[OBJECTIVE] Drop the images; return everything else in the listing below exactly.

[RECORDED INFORMATION]
○ ○ ○ ○

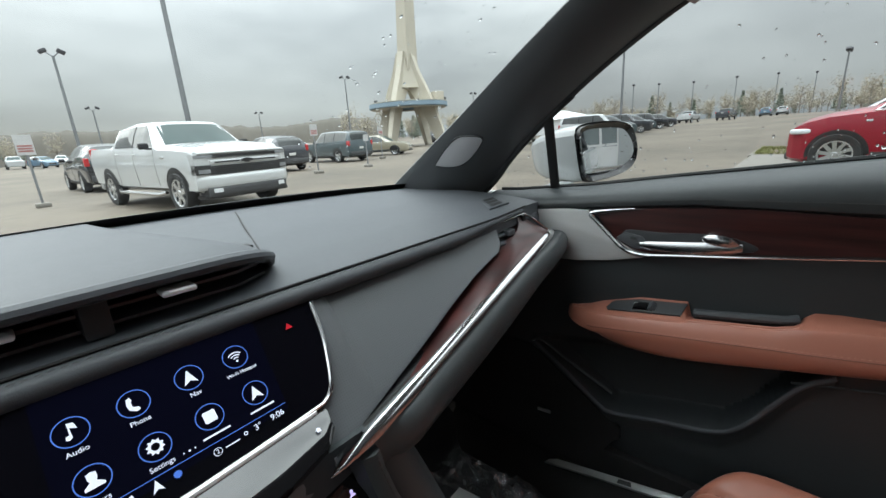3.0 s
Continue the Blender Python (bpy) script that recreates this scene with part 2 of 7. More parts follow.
DARK_PAINT = surface("black_car_paint", (0.012, 0.014, 0.018), 0.2, vary=0.05, scale=3, bump=0.0, coat=0.8)
CHAR_PAINT = surface("charcoal_car_paint", (0.035, 0.038, 0.045), 0.22, vary=0.05, scale=3, bump=0.0, coat=0.8)
BROWN_PAINT = surface("dark_brown_car_paint", (0.045, 0.028, 0.026), 0.22, vary=0.05, scale=3, bump=0.0, coat=0.8)
BEIGE_PAINT = surface("pale_gold_car_paint", (0.27, 0.245, 0.185), 0.25, vary=0.03, scale=3, bump=0.0, coat=0.7)
BLUE_PAINT = surface("steel_blue_car_paint", (0.10, 0.17, 0.24), 0.25, vary=0.03, scale=3, bump=0.0, coat=0.7)
CLADDING = surface("dark_grey_cladding", (0.035, 0.036, 0.038), 0.6, vary=0.1, scale=10, fine=200, bump=0.1)
CAR_GLASS = surface("tinted_car_window", (0.010, 0.014, 0.014), 0.05, vary=0.2, scale=2, bump=0.0, rough_vary=0.02, spec=0.5)
CAR_SHIELD = surface("green_windscreen", (0.030, 0.052, 0.050), 0.06, vary=0.35, scale=2.5, bump=0.0, rough_vary=0.02, spec=0.25)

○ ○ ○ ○

[TASK RESULT]
3.0 s
Continue the Blender Python (bpy) script that recreates this scene with part 2 of 7. More parts follow.
DARK_PAINT = surface("black_car_paint", (0.012, 0.014, 0.018), 0.2, vary=0.05, scale=3, bump=0.0, coat=0.8)
CHAR_PAINT = surface("charcoal_car_paint", (0.035, 0.038, 0.045), 0.22, vary=0.05, scale=3, bump=0.0, coat=0.8)
BROWN_PAINT = surface("dark_brown_car_paint", (0.045, 0.028, 0.026), 0.22, vary=0.05, scale=3, bump=0.0, coat=0.8)
BEIGE_PAINT = surface("pale_gold_car_paint", (0.27, 0.245, 0.185), 0.25, vary=0.03, scale=3, bump=0.0, coat=0.7)
BLUE_PAINT = surface("steel_blue_car_paint", (0.10, 0.17, 0.24), 0.25, vary=0.03, scale=3, bump=0.0, coat=0.7)
CLADDING = surface("dark_grey_cladding", (0.035, 0.036, 0.038), 0.6, vary=0.1, scale=10, fine=200, bump=0.1)
CAR_GLASS = surface("tinted_car_window", (0.010, 0.014, 0.014), 0.05, vary=0.2, scale=2, bump=0.0, rough_vary=0.02, spec=0.5)
CAR_SHIELD = surface("green_windscreen", (0.030, 0.052, 0.050), 0.06, vary=0.35, scale=2.5, bump=0.0, rough_vary=0.02, spec=0.25)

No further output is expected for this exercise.